*Exercise data*:
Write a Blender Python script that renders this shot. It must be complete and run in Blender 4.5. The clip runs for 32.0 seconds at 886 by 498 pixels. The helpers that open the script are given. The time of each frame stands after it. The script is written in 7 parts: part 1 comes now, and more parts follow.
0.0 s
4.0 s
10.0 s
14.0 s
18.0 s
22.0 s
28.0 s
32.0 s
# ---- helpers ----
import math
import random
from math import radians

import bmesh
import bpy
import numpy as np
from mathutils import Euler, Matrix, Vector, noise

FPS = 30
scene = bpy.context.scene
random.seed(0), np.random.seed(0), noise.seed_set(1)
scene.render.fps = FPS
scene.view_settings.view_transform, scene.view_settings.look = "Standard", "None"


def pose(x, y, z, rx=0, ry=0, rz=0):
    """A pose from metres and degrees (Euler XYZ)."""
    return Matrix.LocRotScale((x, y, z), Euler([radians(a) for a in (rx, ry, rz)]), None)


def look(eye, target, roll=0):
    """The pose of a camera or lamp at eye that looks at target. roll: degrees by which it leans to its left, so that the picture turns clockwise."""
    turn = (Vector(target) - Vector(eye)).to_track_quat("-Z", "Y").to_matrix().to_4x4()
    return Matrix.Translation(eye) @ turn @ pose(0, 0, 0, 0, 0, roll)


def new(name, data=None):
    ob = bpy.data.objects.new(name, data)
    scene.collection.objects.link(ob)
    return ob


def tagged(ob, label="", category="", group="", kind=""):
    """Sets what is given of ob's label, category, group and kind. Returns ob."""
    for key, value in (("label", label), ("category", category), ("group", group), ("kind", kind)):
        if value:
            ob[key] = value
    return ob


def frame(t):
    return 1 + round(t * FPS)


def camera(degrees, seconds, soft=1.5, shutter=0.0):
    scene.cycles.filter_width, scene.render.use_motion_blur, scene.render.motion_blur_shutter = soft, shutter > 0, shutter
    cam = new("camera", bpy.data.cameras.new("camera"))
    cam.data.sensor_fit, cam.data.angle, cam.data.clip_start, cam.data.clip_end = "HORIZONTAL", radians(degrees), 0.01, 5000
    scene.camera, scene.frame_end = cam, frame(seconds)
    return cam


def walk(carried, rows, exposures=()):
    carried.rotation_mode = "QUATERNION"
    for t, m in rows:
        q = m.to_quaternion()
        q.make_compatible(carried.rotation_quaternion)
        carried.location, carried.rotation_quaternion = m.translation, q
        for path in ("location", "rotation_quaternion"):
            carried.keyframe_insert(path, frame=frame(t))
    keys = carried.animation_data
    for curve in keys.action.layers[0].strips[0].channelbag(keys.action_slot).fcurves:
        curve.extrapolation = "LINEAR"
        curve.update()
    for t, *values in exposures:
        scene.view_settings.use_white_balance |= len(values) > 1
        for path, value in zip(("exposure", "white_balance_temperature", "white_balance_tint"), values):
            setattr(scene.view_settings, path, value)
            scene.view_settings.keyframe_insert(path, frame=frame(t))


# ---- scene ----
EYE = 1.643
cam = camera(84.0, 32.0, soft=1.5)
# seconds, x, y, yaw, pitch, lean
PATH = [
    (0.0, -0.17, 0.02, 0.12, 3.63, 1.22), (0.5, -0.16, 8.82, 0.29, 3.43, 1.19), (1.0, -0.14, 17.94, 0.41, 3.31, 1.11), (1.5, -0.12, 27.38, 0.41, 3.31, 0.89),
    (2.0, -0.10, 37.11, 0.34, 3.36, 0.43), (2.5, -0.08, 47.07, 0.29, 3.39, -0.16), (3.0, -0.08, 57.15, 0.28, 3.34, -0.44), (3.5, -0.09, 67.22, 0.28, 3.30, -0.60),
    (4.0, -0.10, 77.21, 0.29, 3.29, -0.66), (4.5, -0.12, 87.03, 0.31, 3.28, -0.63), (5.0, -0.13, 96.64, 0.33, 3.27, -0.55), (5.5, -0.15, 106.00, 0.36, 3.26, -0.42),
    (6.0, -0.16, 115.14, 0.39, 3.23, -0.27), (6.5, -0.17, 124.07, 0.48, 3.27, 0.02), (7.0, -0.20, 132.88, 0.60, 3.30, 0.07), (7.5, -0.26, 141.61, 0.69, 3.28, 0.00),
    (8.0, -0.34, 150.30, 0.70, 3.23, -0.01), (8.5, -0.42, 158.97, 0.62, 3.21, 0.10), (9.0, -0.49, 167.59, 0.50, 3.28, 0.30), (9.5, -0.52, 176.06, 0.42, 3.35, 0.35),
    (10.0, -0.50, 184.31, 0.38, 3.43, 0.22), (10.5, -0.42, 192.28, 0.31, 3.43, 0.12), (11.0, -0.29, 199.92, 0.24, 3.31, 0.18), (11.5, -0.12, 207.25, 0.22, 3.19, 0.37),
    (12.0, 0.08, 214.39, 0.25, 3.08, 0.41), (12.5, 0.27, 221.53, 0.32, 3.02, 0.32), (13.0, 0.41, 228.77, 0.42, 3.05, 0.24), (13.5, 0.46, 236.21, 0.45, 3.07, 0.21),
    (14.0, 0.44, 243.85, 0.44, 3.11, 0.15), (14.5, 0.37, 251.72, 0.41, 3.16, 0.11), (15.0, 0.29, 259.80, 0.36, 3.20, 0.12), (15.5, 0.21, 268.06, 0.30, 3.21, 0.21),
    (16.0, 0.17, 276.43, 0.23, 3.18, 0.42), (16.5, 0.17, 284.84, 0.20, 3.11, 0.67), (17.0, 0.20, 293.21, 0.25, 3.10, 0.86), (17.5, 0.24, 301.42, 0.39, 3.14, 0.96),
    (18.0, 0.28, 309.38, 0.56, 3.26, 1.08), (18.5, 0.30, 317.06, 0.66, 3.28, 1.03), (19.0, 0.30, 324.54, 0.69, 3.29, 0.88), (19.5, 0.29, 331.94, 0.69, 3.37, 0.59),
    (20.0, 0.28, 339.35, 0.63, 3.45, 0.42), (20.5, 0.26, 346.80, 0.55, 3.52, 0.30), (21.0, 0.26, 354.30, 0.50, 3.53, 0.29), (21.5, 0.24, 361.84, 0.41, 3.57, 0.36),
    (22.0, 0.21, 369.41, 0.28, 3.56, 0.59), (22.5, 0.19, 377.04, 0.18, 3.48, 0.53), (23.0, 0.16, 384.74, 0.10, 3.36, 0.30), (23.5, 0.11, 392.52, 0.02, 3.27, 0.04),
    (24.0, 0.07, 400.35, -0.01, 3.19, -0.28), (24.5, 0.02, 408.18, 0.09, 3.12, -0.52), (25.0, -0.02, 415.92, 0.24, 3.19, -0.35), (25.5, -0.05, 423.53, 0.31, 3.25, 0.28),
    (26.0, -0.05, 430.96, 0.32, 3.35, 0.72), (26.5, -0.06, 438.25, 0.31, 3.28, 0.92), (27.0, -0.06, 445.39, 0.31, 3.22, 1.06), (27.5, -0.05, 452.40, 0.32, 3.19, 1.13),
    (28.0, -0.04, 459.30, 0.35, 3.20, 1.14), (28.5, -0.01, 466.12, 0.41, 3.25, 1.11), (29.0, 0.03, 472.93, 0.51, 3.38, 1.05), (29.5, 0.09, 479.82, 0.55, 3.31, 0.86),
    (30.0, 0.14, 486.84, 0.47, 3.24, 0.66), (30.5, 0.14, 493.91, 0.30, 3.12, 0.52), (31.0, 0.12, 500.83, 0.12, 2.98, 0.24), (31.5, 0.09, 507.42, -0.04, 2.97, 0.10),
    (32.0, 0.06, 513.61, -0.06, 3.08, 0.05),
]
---
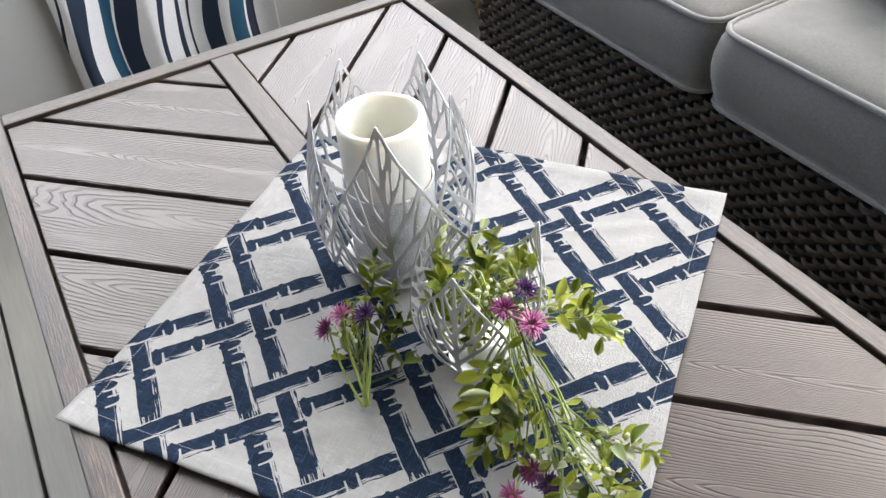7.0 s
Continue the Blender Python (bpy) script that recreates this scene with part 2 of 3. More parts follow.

*The exercise*: Give back exactly the lines running from the line that contains "q.make_compatible(carried.rotation_quaternion)" through the line that contains "scene.view_settings.keyframe_insert(path, frame=frame(t))", and nothing outside them.

*The answer*:
        q.make_compatible(carried.rotation_quaternion)
        carried.location, carried.rotation_quaternion = m.translation, q
        for path in ("location", "rotation_quaternion"):
            carried.keyframe_insert(path, frame=frame(t))
    keys = carried.animation_data
    for curve in keys.action.layers[0].strips[0].channelbag(keys.action_slot).fcurves:
        curve.extrapolation = "LINEAR"
        curve.update()
    for t, *values in exposures:
        scene.view_settings.use_white_balance |= len(values) > 1
        for path, value in zip(("exposure", "white_balance_temperature", "white_balance_tint"), values):
            setattr(scene.view_settings, path, value)
            scene.view_settings.keyframe_insert(path, frame=frame(t))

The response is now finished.